To observe the three-dimensional configuration of these distinct neuron populations, the researchers turned the surrounding brain tissues clear using a technique called CLARITY, invented by Kwanghun Chung, assistant professor of chemical engineering and neuroscience and a colleague in the Picower Institute.
Neighborhoods without fences
Beyeler, Tye, and their co-authors were able to make several novel observations about the inner workings of the basolateral amygdala’s valence circuitry.
One finding was that the different functional populations of neurons tended to cluster together in neighborhoods, or “hotspots.” For example, picturing the almond-shaped amygdala as standing upright on its fat bottom, the neurons projecting to the central amygdala tended to cluster toward the point at the top and then on the right toward the bottom.
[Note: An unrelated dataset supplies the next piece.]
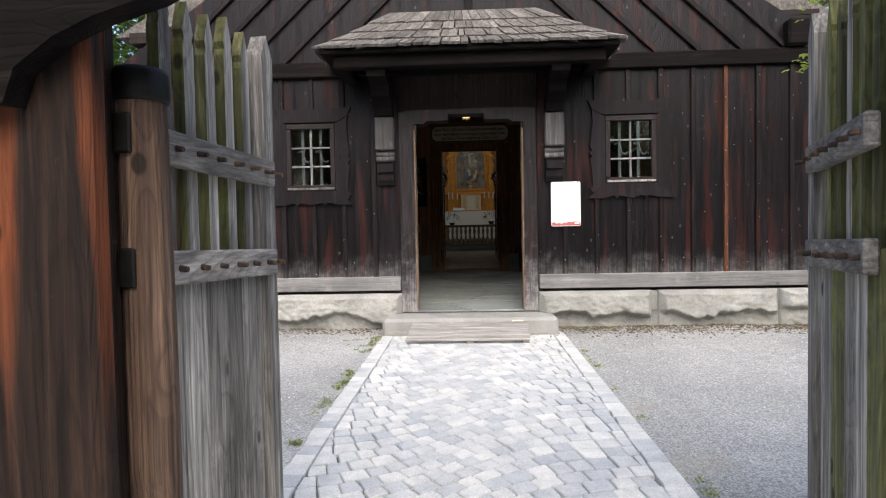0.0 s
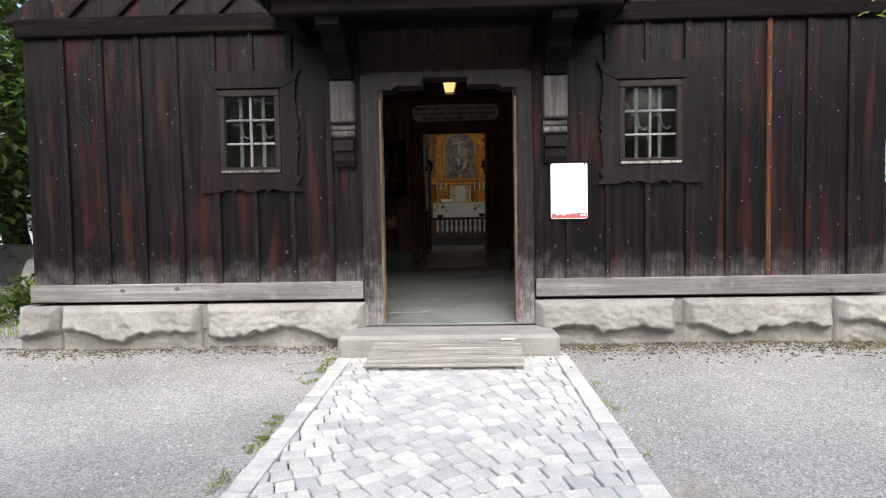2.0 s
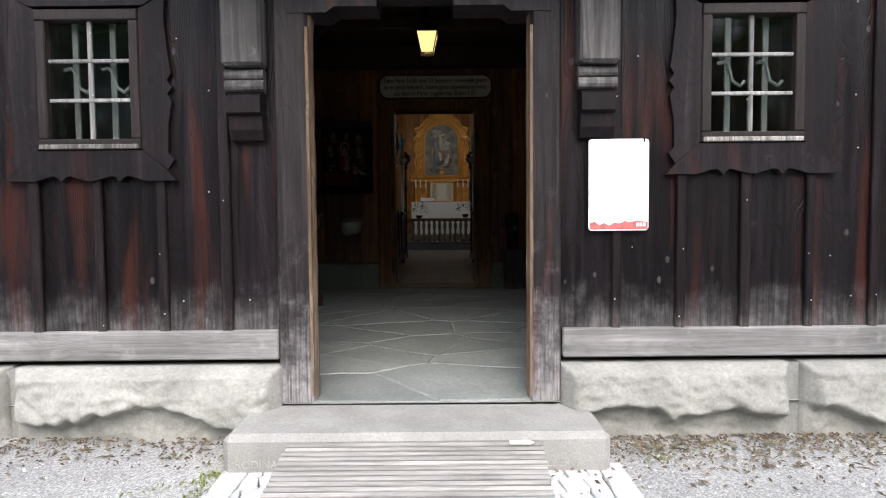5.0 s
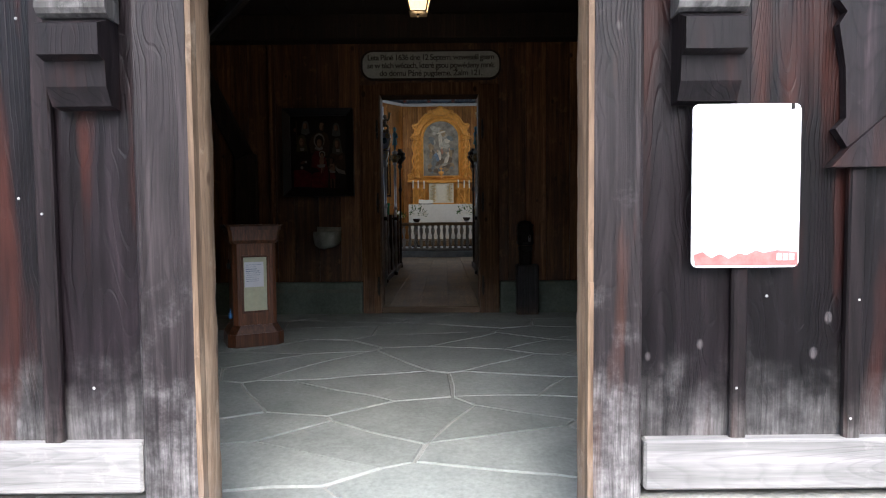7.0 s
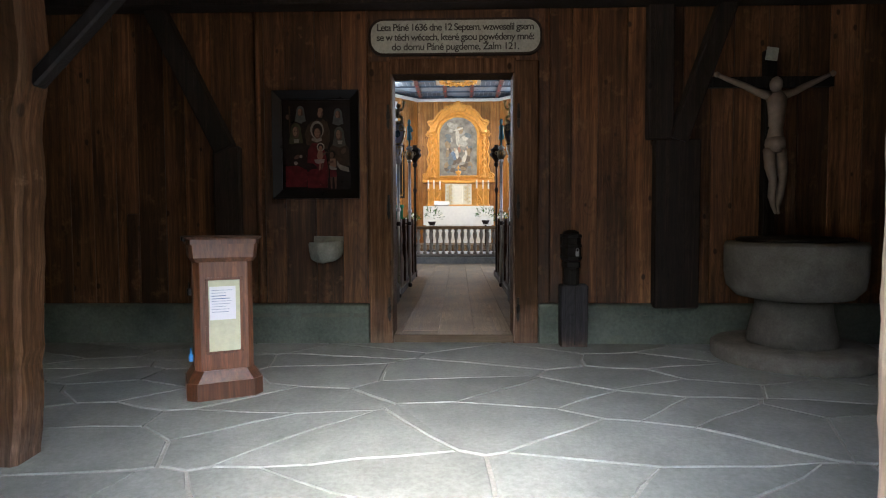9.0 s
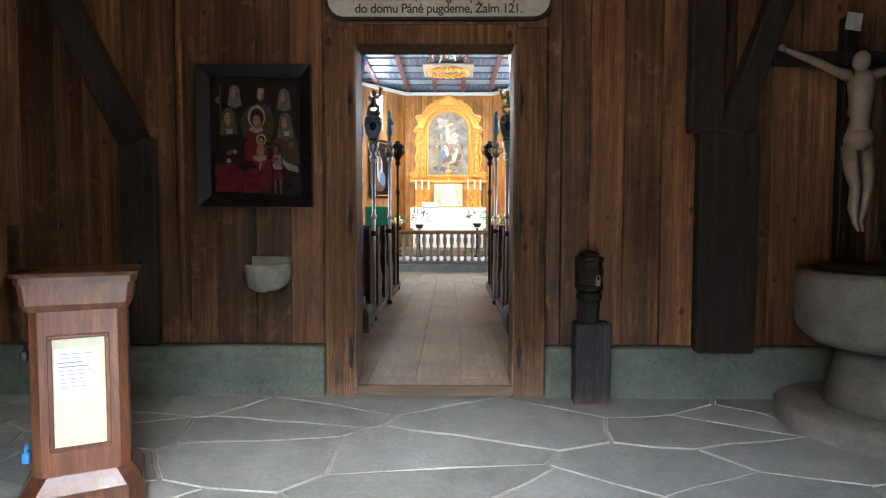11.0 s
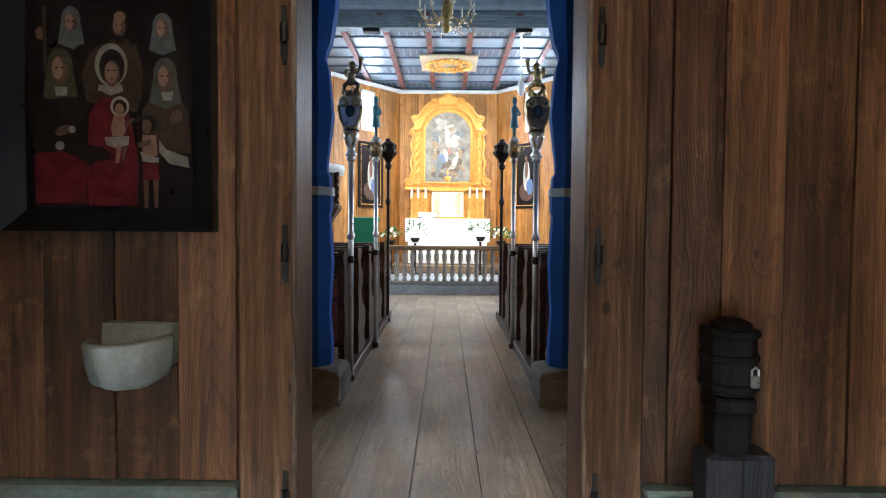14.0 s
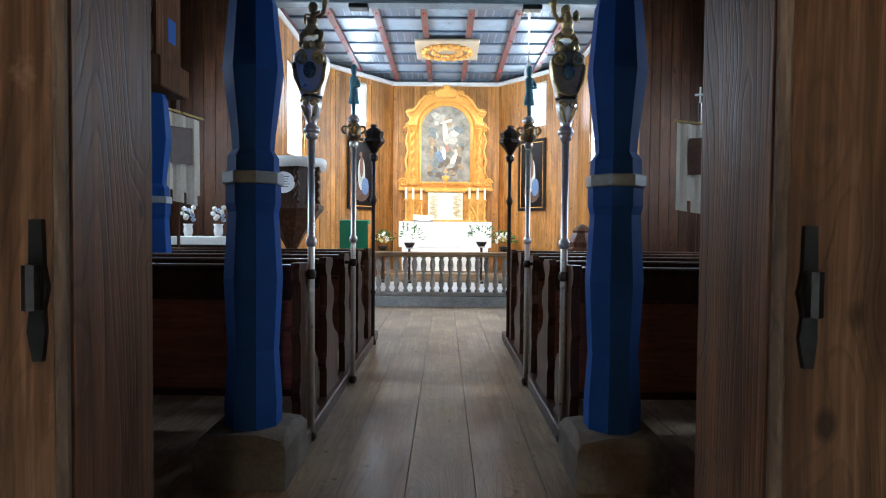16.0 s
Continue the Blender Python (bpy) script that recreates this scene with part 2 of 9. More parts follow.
def lathe(bm, prof, seg=16, at=(0, 0, 0), m=None, phase=0.0):
    """Turns (radius, height) pairs round the z axis."""
    rings = []
    for r, z in prof:
        ring = []
        for i in range(seg):
            a = 2 * math.pi * i / seg + phase
            v = Vector((at[0] + r * math.cos(a), at[1] + r * math.sin(a), at[2] + z))
            ring.append(bm.verts.new(m @ v if m is not None else v))
        rings.append(ring)
    for a, b in zip(rings, rings[1:]):
        for i in range(seg):
            j = (i + 1) % seg
            bm.faces.new((a[i], a[j], b[j], b[i]))
    bm.faces.new(list(reversed(rings[0])))
    bm.faces.new(rings[-1])
    return bm


def tube(bm, pts, r, seg=8):
    """A round bar along points; r is a number or one radius a point."""
    pts = [Vector(p) for p in pts]
    rings = []
    for i, p in enumerate(pts):
        d = (pts[min(i + 1, len(pts) - 1)] - pts[max(i - 1, 0)]).normalized()
        x = d.orthogonal().normalized() if i == 0 else (rings_x - d * rings_x.dot(d)).normalized()
        rings_x = x
        y = d.cross(x)
        rr = r[i] if isinstance(r, (list, tuple)) else r
        rings.append([bm.verts.new(p + (x * math.cos(2 * math.pi * k / seg) + y * math.sin(2 * math.pi * k / seg)) * rr) for k in range(seg)])
    for a, b in zip(rings, rings[1:]):
        for k in range(seg):
            j = (k + 1) % seg
            bm.faces.new((a[k], a[j], b[j], b[k]))
    bm.faces.new(list(reversed(rings[0])))
    bm.faces.new(rings[-1])
    return bm


def slab(bm, outline, depth, place):
    """An outline of (u, v) pairs given a thickness; place(u, v, w) puts it into the world."""
    n = len(outline)
    f = [bm.verts.new(place(u, v, 0.0)) for u, v in outline]
    k = [bm.verts.new(place(u, v, depth)) for u, v in outline]
    bm.faces.new(f)
    bm.faces.new(list(reversed(k)))
    for i in range(n):
        j = (i + 1) % n
        bm.faces.new((f[j], f[i], k[i], k[j]))
    return bm


def blob(bm, c, r, sub=2, m=None):
    mm = Matrix.Translation(c) @ Matrix.Diagonal((*(r if isinstance(r, tuple) else (r, r, r)), 1))
    bmesh.ops.create_icosphere(bm, subdivisions=sub, radius=1.0, matrix=mm if m is None else m @ mm)
    return bm


def words(name, text, size, at, mat, parent, rot=(90, 0, 0), align='CENTER', depth=0.0015, wide=1.0, bold=0.0):
    cu = bpy.data.curves.new(name, 'FONT')
    cu.body, cu.size, cu.align_x, cu.extrude, cu.space_character, cu.offset = text, size, align, depth, wide, bold
    tmp = bpy.data.objects.new(name + "_text", cu)
    scene.collection.objects.link(tmp)
    bpy.context.view_layer.update()
    me = bpy.data.meshes.new_from_object(tmp.evaluated_get(bpy.context.evaluated_depsgraph_get()))
    bpy.data.objects.remove(tmp)
    me.transform(pose(*at, *rot))
    me.materials.clear()
    me.materials.append(mat)
    ob = new(name, me)
    ob.parent = parent
    return ob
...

Meanwhile the neurons that projected to the nucleus accumbens tended to run down the middle, and the ones that projected to the hippocampus were clustered toward the bottom on the opposite side from the central amygdala projectors.
Despite these trends, the researchers also noted that the neighborhoods were hardly monolithic. Instead, neurons of different types frequently intermingled creating a diversity where the predominant neuron type was never far from at least some representatives of the other types.
Meanwhile, their electrical activity data revealed that the different types exerted different degrees of influence over their neighbors. For example, neurons projecting to the central amygdala, in keeping with their association with negative valence, had a very strong inhibitory effect on neighbors, while nucleus accumbens projectors had a smaller influence that was more balanced between excitation and inhibition.
Tye speculates that the intermingling of neurons of different types, including their propensity to influence each other with their activity, may provide a way for competing circuits to engage in cross-talk.
“Perhaps the intermingling that there is might facilitate the ability of these neurons to influence each other,” says Tye.
Notably, Tye’s research has indicated the projections the different cell types make appear immutable, but the influence those cells have over each other is flexible. The basolateral amygdala may therefore be arranged to both assign valence and negotiate it, for instance in those situations when a mouse spies some desirable cheese, but that mean cat is also nearby.
“This helps us understand how form might give rise to function,” says Tye.
In addition to Beyeler and Tye, the paper’s other authors are Chia-Jung Chang, Margaux Silvestre, Clementine Leveque, Praneeth Namburi, and Craig Wildes.
Several funding sources, including the JPB Foundation, Whitehall Foundation, Klingenstein Foundation, Alfred P. Sloan Foundation, New York Stem Cell Foundation, and the National Institutes of Health provided support for the study.